Supplied material:
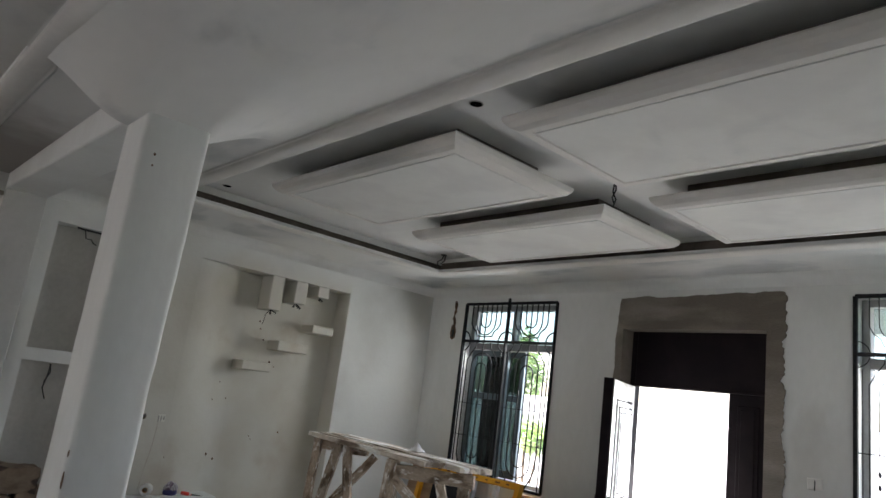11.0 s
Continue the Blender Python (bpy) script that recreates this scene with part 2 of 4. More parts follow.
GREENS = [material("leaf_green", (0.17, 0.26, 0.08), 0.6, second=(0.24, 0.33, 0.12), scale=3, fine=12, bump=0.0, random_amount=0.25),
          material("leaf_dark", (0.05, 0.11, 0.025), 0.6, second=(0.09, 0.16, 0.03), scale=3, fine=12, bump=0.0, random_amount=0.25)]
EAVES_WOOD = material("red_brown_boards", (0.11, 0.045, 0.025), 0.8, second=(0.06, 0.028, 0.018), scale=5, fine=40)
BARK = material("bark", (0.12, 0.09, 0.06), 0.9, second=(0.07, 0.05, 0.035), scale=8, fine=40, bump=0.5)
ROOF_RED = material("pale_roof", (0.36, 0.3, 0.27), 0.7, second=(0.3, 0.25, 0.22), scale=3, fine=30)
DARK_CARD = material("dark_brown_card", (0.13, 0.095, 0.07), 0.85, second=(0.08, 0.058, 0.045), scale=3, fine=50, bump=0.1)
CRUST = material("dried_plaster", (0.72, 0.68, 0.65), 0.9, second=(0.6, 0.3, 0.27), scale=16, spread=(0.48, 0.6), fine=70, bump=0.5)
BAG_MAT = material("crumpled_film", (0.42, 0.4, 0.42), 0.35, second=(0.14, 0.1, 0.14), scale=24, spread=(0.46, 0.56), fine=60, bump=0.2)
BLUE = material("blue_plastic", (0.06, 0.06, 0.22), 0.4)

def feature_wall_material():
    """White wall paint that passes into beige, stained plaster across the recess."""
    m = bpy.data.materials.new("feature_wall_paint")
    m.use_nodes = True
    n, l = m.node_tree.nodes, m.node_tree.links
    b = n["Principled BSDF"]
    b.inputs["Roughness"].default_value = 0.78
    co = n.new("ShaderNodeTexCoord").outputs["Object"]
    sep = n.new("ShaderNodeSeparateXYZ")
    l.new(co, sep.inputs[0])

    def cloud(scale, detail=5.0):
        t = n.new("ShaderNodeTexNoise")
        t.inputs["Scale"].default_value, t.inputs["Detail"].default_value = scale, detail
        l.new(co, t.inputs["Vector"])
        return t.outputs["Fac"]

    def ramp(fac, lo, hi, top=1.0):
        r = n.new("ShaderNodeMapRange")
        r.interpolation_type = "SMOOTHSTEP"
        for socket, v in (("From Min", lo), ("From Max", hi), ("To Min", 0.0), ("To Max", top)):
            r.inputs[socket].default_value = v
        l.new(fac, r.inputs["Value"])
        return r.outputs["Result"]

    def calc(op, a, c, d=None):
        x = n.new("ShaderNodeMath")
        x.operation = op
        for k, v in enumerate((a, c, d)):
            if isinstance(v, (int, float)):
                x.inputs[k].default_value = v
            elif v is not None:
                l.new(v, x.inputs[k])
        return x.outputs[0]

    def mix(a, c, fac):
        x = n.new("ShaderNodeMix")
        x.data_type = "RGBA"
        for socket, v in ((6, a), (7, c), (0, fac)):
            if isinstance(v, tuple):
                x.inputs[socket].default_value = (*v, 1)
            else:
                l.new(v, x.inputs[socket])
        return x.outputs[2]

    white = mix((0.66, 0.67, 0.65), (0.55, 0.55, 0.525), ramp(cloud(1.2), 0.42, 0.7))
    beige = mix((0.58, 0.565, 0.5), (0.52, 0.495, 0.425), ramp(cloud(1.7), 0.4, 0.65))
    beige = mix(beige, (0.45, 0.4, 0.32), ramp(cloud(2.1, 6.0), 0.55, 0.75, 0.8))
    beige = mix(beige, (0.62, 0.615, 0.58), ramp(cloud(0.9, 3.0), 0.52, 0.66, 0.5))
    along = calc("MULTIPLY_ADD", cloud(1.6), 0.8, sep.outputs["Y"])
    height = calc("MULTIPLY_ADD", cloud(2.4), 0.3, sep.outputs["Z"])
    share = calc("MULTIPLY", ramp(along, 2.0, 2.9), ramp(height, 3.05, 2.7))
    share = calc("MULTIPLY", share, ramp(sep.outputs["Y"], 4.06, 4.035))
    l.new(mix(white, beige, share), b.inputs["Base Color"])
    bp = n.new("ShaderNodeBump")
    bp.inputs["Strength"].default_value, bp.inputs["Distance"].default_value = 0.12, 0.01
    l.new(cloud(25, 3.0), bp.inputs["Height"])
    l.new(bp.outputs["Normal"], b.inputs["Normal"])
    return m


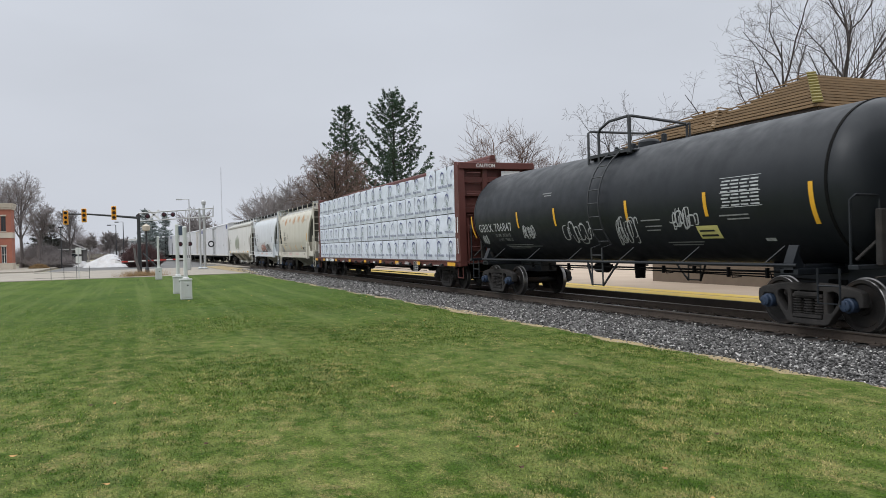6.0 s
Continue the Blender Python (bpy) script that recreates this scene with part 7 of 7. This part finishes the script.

What the task requires:
Retype all entries exactly as they appear, dropping the images.

Right answer:
11.0 s
Continue the Blender Python (bpy) script that recreates this scene with part 2 of 4. More parts follow.
GREENS = [material("leaf_green", (0.17, 0.26, 0.08), 0.6, second=(0.24, 0.33, 0.12), scale=3, fine=12, bump=0.0, random_amount=0.25),
          material("leaf_dark", (0.05, 0.11, 0.025), 0.6, second=(0.09, 0.16, 0.03), scale=3, fine=12, bump=0.0, random_amount=0.25)]
EAVES_WOOD = material("red_brown_boards", (0.11, 0.045, 0.025), 0.8, second=(0.06, 0.028, 0.018), scale=5, fine=40)
BARK = material("bark", (0.12, 0.09, 0.06), 0.9, second=(0.07, 0.05, 0.035), scale=8, fine=40, bump=0.5)
ROOF_RED = material("pale_roof", (0.36, 0.3, 0.27), 0.7, second=(0.3, 0.25, 0.22), scale=3, fine=30)
DARK_CARD = material("dark_brown_card", (0.13, 0.095, 0.07), 0.85, second=(0.08, 0.058, 0.045), scale=3, fine=50, bump=0.1)
CRUST = material("dried_plaster", (0.72, 0.68, 0.65), 0.9, second=(0.6, 0.3, 0.27), scale=16, spread=(0.48, 0.6), fine=70, bump=0.5)
BAG_MAT = material("crumpled_film", (0.42, 0.4, 0.42), 0.35, second=(0.14, 0.1, 0.14), scale=24, spread=(0.46, 0.56), fine=60, bump=0.2)
BLUE = material("blue_plastic", (0.06, 0.06, 0.22), 0.4)

def feature_wall_material():
    """White wall paint that passes into beige, stained plaster across the recess."""
    m = bpy.data.materials.new("feature_wall_paint")
    m.use_nodes = True
    n, l = m.node_tree.nodes, m.node_tree.links
    b = n["Principled BSDF"]
    b.inputs["Roughness"].default_value = 0.78
    co = n.new("ShaderNodeTexCoord").outputs["Object"]
    sep = n.new("ShaderNodeSeparateXYZ")
    l.new(co, sep.inputs[0])

    def cloud(scale, detail=5.0):
        t = n.new("ShaderNodeTexNoise")
        t.inputs["Scale"].default_value, t.inputs["Detail"].default_value = scale, detail
        l.new(co, t.inputs["Vector"])
        return t.outputs["Fac"]

    def ramp(fac, lo, hi, top=1.0):
        r = n.new("ShaderNodeMapRange")
        r.interpolation_type = "SMOOTHSTEP"
        for socket, v in (("From Min", lo), ("From Max", hi), ("To Min", 0.0), ("To Max", top)):
            r.inputs[socket].default_value = v
        l.new(fac, r.inputs["Value"])
        return r.outputs["Result"]

    def calc(op, a, c, d=None):
        x = n.new("ShaderNodeMath")
        x.operation = op
        for k, v in enumerate((a, c, d)):
            if isinstance(v, (int, float)):
                x.inputs[k].default_value = v
            elif v is not None:
                l.new(v, x.inputs[k])
        return x.outputs[0]

    def mix(a, c, fac):
        x = n.new("ShaderNodeMix")
        x.data_type = "RGBA"
        for socket, v in ((6, a), (7, c), (0, fac)):
            if isinstance(v, tuple):
                x.inputs[socket].default_value = (*v, 1)
            else:
                l.new(v, x.inputs[socket])
        return x.outputs[2]

    white = mix((0.66, 0.67, 0.65), (0.55, 0.55, 0.525), ramp(cloud(1.2), 0.42, 0.7))
    beige = mix((0.58, 0.565, 0.5), (0.52, 0.495, 0.425), ramp(cloud(1.7), 0.4, 0.65))
    beige = mix(beige, (0.45, 0.4, 0.32), ramp(cloud(2.1, 6.0), 0.55, 0.75, 0.8))
    beige = mix(beige, (0.62, 0.615, 0.58), ramp(cloud(0.9, 3.0), 0.52, 0.66, 0.5))
    along = calc("MULTIPLY_ADD", cloud(1.6), 0.8, sep.outputs["Y"])
    height = calc("MULTIPLY_ADD", cloud(2.4), 0.3, sep.outputs["Z"])
    share = calc("MULTIPLY", ramp(along, 2.0, 2.9), ramp(height, 3.05, 2.7))
    share = calc("MULTIPLY", share, ramp(sep.outputs["Y"], 4.06, 4.035))
    l.new(mix(white, beige, share), b.inputs["Base Color"])
    bp = n.new("ShaderNodeBump")
    bp.inputs["Strength"].default_value, bp.inputs["Distance"].default_value = 0.12, 0.01
    l.new(cloud(25, 3.0), bp.inputs["Height"])
    l.new(bp.outputs["Normal"], b.inputs["Normal"])
    return m


6.0 s
Continue the Blender Python (bpy) script that recreates this scene with part 7 of 7. This part finishes the script.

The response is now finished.